Battle of the Spaced Repetition Heavyweights: Anki vs. Supermemo Part II

Introduction

I did an experiment to see whether Supermemo’s claims of increased efficiency in learning over Anki passed muster. One commenter on Reddit wondered how my experiment would differ if I added new cards every day instead of having a set number in the collection, since Supermemo’s main strength is in distributing workload. I thought that was an interesting question, so I started a new experiment.

Methods

I’ve been working with a pre-fab deck for the most frequent 5000 words in Spanish for a little while. I had only gotten through about 500 words before I started the experiment. I split the remaining words into two sets, alternating every other word for balanced frequency (for example, 501 went to Supermemo, 502 to Anki, etc.), and set about learning them in frequency order. I did 10 new cards per weekday and kept track of my stats for the month.

Results

Number of Reviews

Graph of number of reviews over time in Anki and Supermemo

In total, I did 1308 reviews in Anki and 587 reviews in Supermemo over the course of the experiment. As you can see from the graph, I had spikes in reviews every Monday after the weekend break, with Anki generating more of a backlog after the break (which I also found in my first experiment). I did 36 daily reviews on average in Anki and 33 daily reviews on average in Supermemo, so overall the numbers were fairly comparable, even with the Anki spikes. One thing to note is that the lion’s share of difference in reviews were in learning the new cards. I didn’t often do final drill in Supermemo (which they claim isn’t necessary, and that one should do new cards instead. When I did do it from time to time, I didn’t log the reviews because it was all jumbled up with my other final drill cards, as I keep everything in one collection and was concurrently running another experiment), but if I had, that may have made the number of reviews comparable.

Review Time

Graph of minutes review time each day in Anki and Supermemo

I had similar results for time spent. Spikes after a weekend break, worse in Anki, but mostly due to learning the new cards/no final drill in Supermemo. My total review time in Anki was 46.87 minutes and my total review time in Supermemo was 33.37 minutes. My average daily review time in Anki was 2.6 minutes and my average daily review time in Supermemo was 1.85 minutes.

Accuracy

Graph of percent accuracy over time in Anki and Supermemo

I only tracked accuracy on review cards (non-new cards) each day. My average accuracy in Anki was 91.8% vs. 65.7% in Supermemo. This is consistent with the poorer general retention I had with the Supermemo algorithm in my first experiment, while Anki reached around 90% as it claims to do.

Discussion & Conclusion

It was not surprising that Anki’s workload was significantly higher than Supermemo’s, but I was surprised that it wasn’t old card review that ate up the most time but new card learning. I was not surprised to see the poorer retention in Supermemo after the first experiment, but no less disappointed. Personally, I don’t think the decrease in workload is worth the hit to retention. I do SRS in the first place to be able to remember things for a long time, and it’s frustrating to have old cards show up and fail them. I have also felt that my retention is poor in Supermemo with my collection as a whole, even when I was doing final drill every day. The intervals are just too long for me and my brain, and haven’t adjusted enough in the time I’ve been using it. Maybe things would have been different if I wasn’t learning new items for the first time within the SRSes (which, yes, I know, is not recommended, but for isolated and pretty simple vocabulary that contains many cognates I think it works well enough).

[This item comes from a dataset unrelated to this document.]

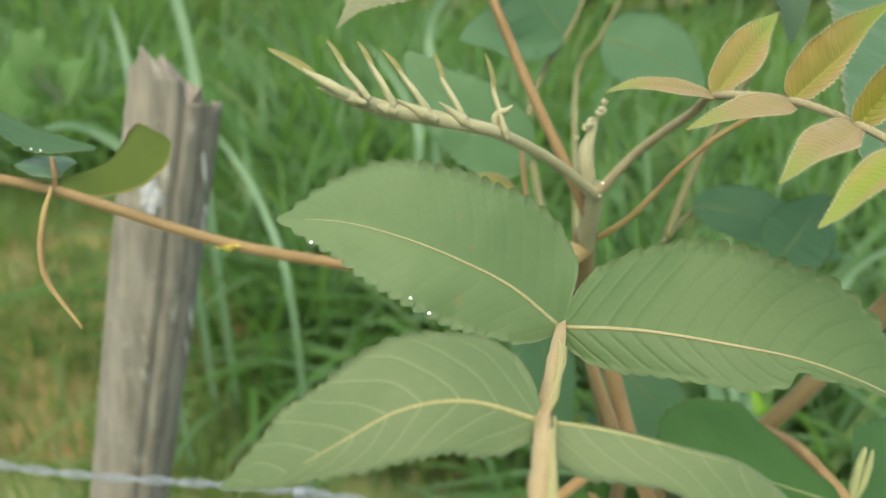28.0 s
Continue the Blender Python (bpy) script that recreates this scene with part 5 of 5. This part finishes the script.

I feel even more confident in my decision to stick with Anki now. I might use Supermemo for incremental reading (unless I can find an alternative I like as much, stay tuned for an article on that) but do my distilled end-product Q&A cards in Anki.

On a tragically hilarious note: Honestly, I intended to continue this experiment for much longer, but despite my daily Supermemo backups, one day it failed to load my collection, and the backup was also corrupted. The next most recent backup, which should have been the previous day, was somehow over a month earlier. I’m not sure what I did wrong, but it kind of put the kibosh on my entire flirtation with Supermemo, and I took it as a sign that it was time to give up. It’s just too buggy, too frustrating to work with, and not rewarding enough to use. Happy studies!